Other Thoughts, Tips and Suggestions

  • Make sure chickpeas are dry prior to blending. I don’t like a wet chickpea tuna salad. For the best consistency, make sure you pat the chickpeas dry. 

  • Consistency is up to you. For a smoother blend, use the “on” setting on your processor and blend until smooth. For a chunkier consistency (always my preference), use the pulse feature to give you more control.

  • Not a dill fan? Try parsley. Or leave out the herbs if you don’t have any on hand. Onions, red or green, will give you lots of extra flavor.

  • You can put it on anything. Salads, on a sandwich or grain-free wrap, crackers or tortilla chips.

  • Def pair it with plant-based ranch. Because there is no better duo than buffalo and ranch, am I right?

  • No equipment necessary. If you don’t have a food processor, no worries. You can smash your chickpeas by hand and finely chop all the vegetables. Then mix well with the liquids.

Check out the full recipe below.

Buffalo chickpea smash

Prep Time: 10 minutes | Yields: 4-6 servings

Ingredients:

  • (1) 822g can of chickpeas (drained, rinsed and patted dry)

  • 1 tbsp dijon mustard

  • 2 green onions, chopped (green and white parts)

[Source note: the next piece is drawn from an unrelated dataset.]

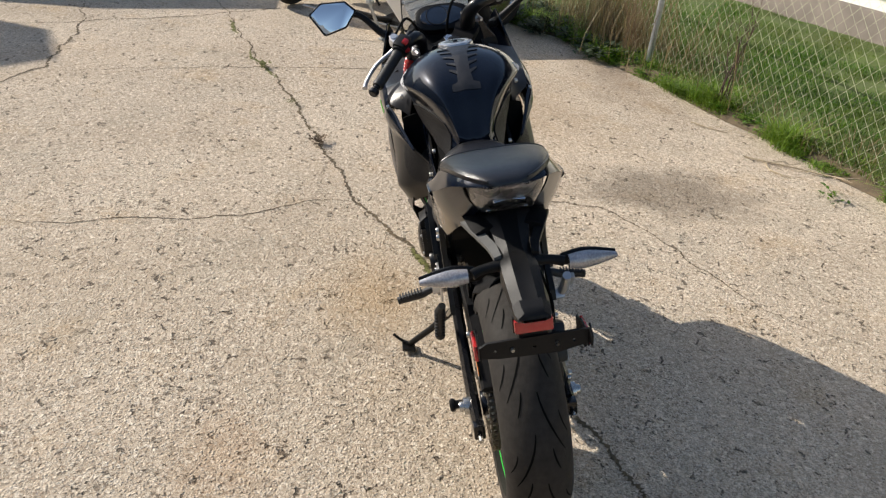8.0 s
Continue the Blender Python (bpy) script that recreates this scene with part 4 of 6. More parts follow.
# shroud over the steering head, ahead of the tank
part("tank_shroud", loft([[(x, w * math.cos(a), zb + (zt - zb) * math.sin(a) ** 0.7) for a in [math.pi * k / 20 for k in range(21)]] for x, w, zb, zt in smooth_table([(0.885, 0.104, 0.885, 1.000), (0.915, 0.112, 0.885, 0.990), (0.950, 0.116, 0.885, 0.972), (0.980, 0.112, 0.885, 0.948), (1.000, 0.100, 0.885, 0.915), (1.006, 0.090, 0.885, 0.892)], 16)]), M_SATIN, bike, "black shroud ahead of the tank", 50)
# instrument pod
pod = part("instrument_pod", moved(loft([[(x, w * math.copysign(abs(math.cos(a)) ** 0.6, math.cos(a)), h * math.copysign(abs(math.sin(a)) ** 0.7, math.sin(a))) for a in [k * math.tau / 24 for k in range(24)]] for x, w, h in ((0.05, 0.040, 0.026), (0.03, 0.080, 0.044), (0.0, 0.094, 0.052), (-0.014, 0.094, 0.052), (-0.018, 0.086, 0.046))]), pose(1.275, 0, 1.000, 0, 46, 0)), M_PLASTIC, bike, "black instrument pod")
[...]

  • 2 celery stalks, chopped

  • 2 large pickles, chopped

  • 1 small handful of dill

  • 1/2 tsp salt

  • 1 heaping tbsp of plant-based mayo

  • 3 tbsp of primal foods buffalo sauce (my favorite and the cleanest I’ve found)

Directions

  • Put most of what you need in the food processing bowl using the large S blade. Except the mayo and buffalo sauce.

  • Get whisking. Combine mayo and buffalo sauce in a small bowl and whisk until well combined. Transfer to food processor, pouring over all the ingredients.

  • Start blending. For a chunkier consistency, use the pulse feature to give you more overall control For a smoother consistency, use the “on” button on your processor and blend until you reach your desired smoothness.

  • Dress it up. Top with additional dill, green onions or chop up some red onions for a pop of color. Serve on anything you’d like and 10/10 recommend pairing it with ranch dressing!